This discussion has been locked. The information referenced herein may be inaccurate due to age, software updates, or external references.
You can no longer post new replies to this discussion. If you have a similar question you can start a new discussion in this forum.

Trouble with dependencies not working correctly

We have setup dependencies for over 1500 of our stores with the following network devices: Host, VM, SD-WAN appliance, AP, FW, and Switch.

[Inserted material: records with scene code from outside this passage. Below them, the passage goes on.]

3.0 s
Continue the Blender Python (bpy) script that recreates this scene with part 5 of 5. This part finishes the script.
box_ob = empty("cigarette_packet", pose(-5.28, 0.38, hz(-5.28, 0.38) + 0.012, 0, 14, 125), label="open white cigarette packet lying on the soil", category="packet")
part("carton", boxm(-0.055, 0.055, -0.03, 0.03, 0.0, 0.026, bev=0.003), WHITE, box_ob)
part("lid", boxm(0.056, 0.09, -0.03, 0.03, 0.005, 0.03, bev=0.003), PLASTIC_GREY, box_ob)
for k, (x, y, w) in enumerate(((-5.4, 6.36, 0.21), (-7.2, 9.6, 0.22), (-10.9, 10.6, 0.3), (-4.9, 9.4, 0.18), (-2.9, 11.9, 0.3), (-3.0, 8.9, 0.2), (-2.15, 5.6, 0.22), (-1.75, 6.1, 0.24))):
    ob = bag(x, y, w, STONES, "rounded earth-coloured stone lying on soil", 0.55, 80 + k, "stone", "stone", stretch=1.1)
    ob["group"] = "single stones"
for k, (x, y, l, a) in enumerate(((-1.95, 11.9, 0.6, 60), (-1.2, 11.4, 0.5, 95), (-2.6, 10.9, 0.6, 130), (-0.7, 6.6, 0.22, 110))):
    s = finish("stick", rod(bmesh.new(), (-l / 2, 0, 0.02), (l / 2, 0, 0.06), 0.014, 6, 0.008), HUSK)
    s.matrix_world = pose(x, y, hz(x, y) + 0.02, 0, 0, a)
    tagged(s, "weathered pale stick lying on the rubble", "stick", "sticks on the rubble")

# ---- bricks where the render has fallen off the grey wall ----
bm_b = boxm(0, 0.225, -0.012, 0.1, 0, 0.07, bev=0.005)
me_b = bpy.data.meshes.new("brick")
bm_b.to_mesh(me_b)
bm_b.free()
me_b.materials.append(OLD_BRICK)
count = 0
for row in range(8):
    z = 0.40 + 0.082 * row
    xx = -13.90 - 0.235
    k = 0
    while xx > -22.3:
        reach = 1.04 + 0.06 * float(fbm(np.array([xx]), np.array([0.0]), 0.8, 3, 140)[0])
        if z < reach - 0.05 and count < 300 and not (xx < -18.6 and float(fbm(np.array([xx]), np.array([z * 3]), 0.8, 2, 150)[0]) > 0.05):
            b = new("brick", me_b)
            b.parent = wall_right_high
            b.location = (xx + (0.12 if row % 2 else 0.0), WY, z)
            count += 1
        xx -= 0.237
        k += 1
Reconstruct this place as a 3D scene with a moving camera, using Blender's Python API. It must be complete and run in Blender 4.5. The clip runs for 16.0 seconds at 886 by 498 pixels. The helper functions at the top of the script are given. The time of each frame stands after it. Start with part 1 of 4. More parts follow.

The dependency typically looks like this:

ParentChild
SD-Wan applianceSwitch
SwitchSwitch Children GROUP (members include the host and AP(s))
Host

VM

We have a servicenow integration that creates tickets for our NOC when these devices fail, so when a store goes completely down (loses internet connectivity) and a dependency doesn't work correctly, they get flooded with tickets which is very problematic. When the SD-WAN appliance goes down (the parent of everything), the child nodes don't go into an unreachable state. Sometimes moving all the related store nodes to the same polling engine will kick everything into an unreachable state, but by that time it's too late - the tickets have already been created.

Is there anything i can tweak to fix this?

  • Do you have the SD-WAN as the Parent of your Child Group of AP's and Hosts?

    If so, what are the entity counts on your polling engines (specifically the one you are moving nodes from); and, if you edit your groups and check the update timing on your groups are they set for more than the default 1 minute?

  •  thanks for your reply.

    The SD-WAN (CGX) is the parent of the switch, and then the switch is the parent of the Switch Children Group like so:

    rmullal_0-1594324693989.png

    I would expect everything under the CGX (we don't alert off the FW, just some store's APs are plugged into the FW rather than the switch) to be unreachable.

    I just spot checked a few groups, and the refresh frequency is 60 seconds. is that ok? or do you think it should be less time?

  • 60 Second group refresh is the default, and fine to work with. So long your Node Warning Level is 120 seconds still (which is also the default). 

    Just make sure there are no other bigger groups of nodes that have been set up as a parent for any reason as well. Also, check the Node details page of one of the children and make sure your expected parent entity shows properly in the 'All Dependencies for this Node'.